The request. Write out the full listing exactly as given, minus the images.

Information provided.

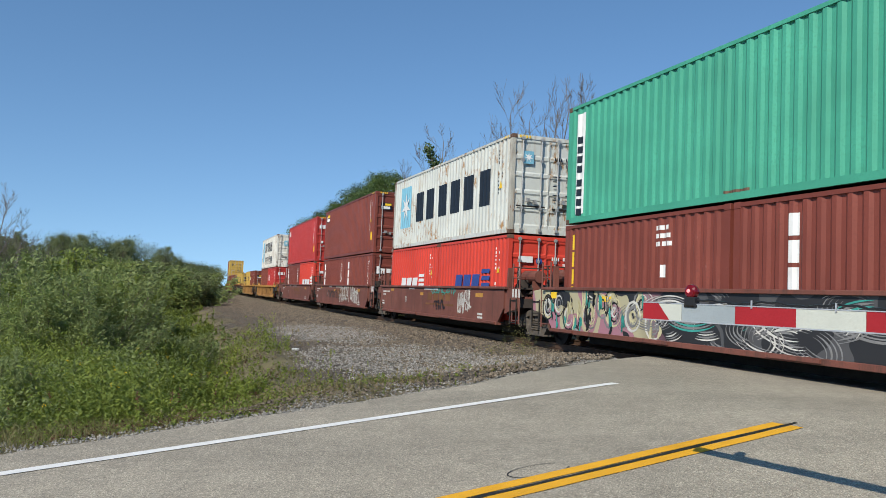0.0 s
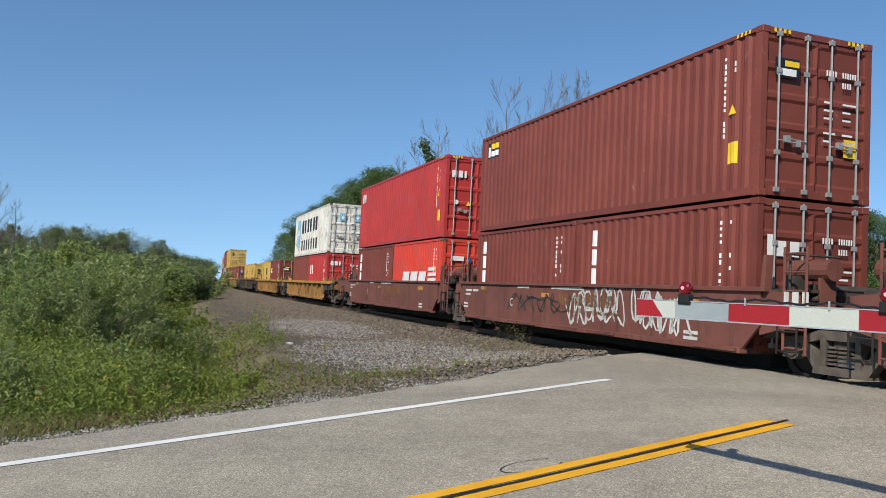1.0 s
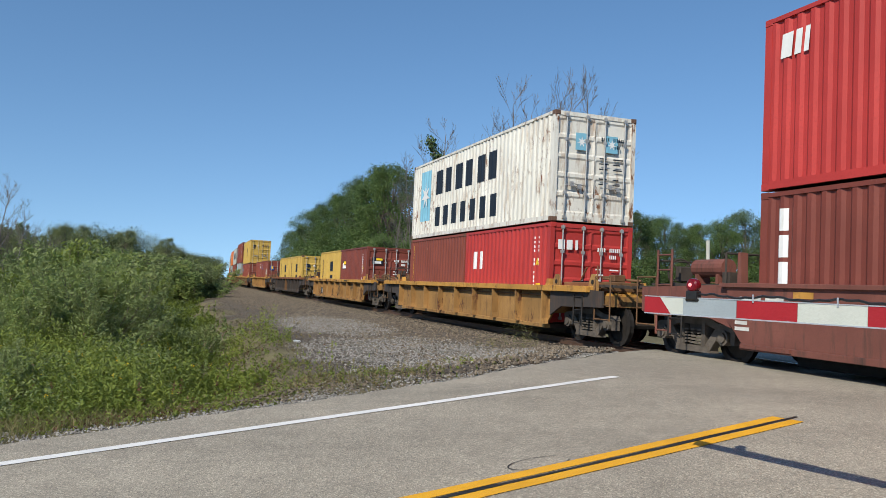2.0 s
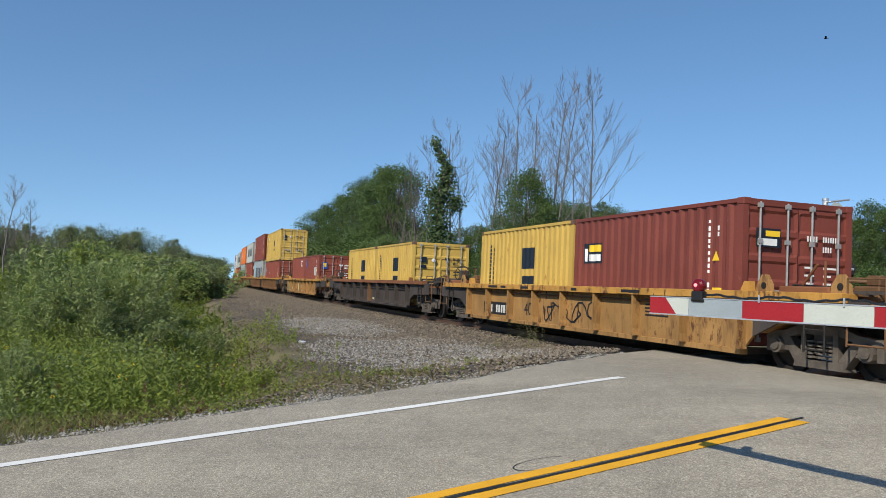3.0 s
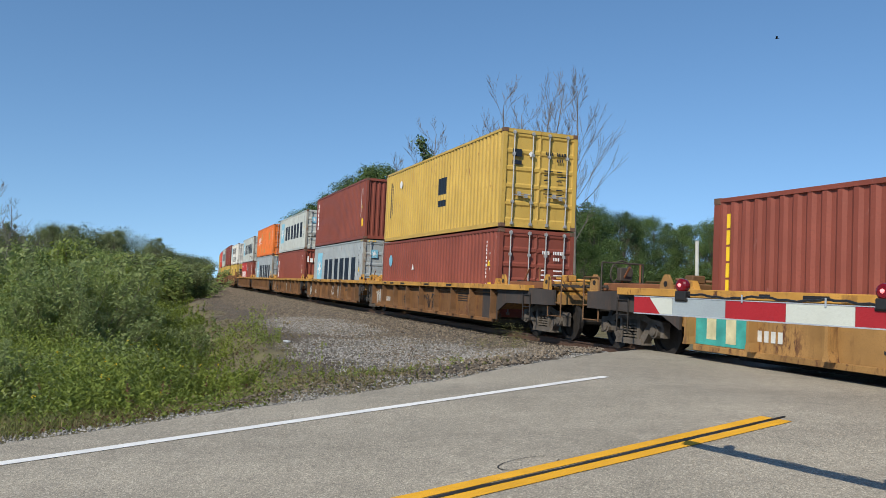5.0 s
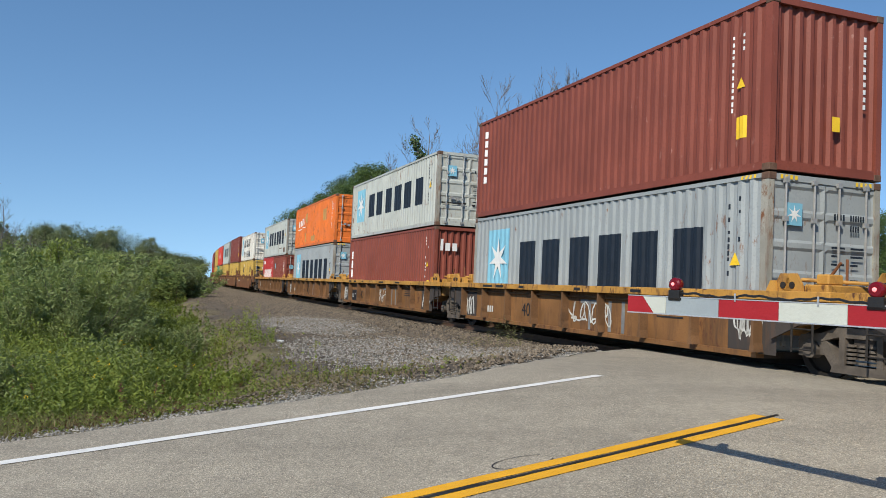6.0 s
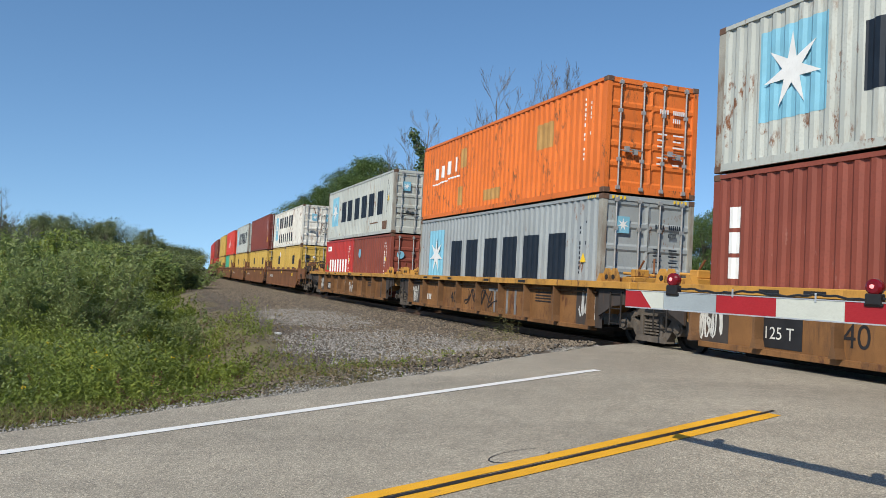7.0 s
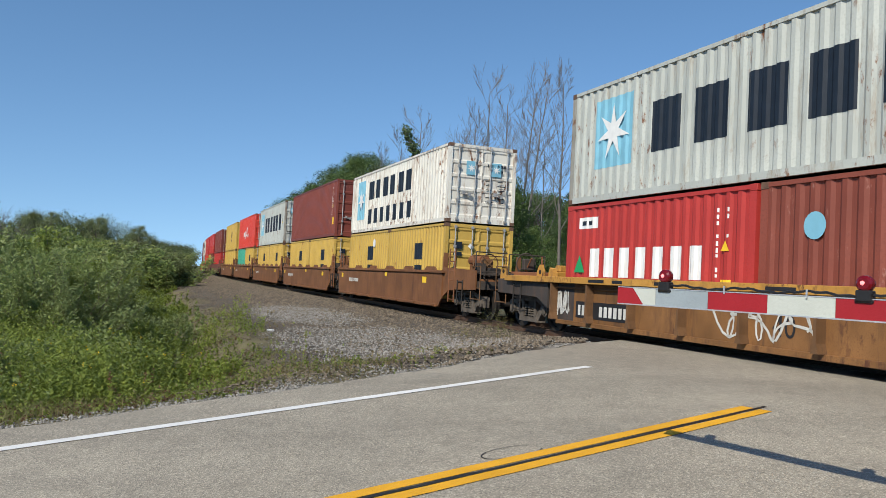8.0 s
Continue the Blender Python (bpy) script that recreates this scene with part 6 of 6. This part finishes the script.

Output of the task.
0.0 s
1.0 s
2.0 s
3.0 s
5.0 s
6.0 s
7.0 s
8.0 s
Continue the Blender Python (bpy) script that recreates this scene with part 6 of 6. This part finishes the script.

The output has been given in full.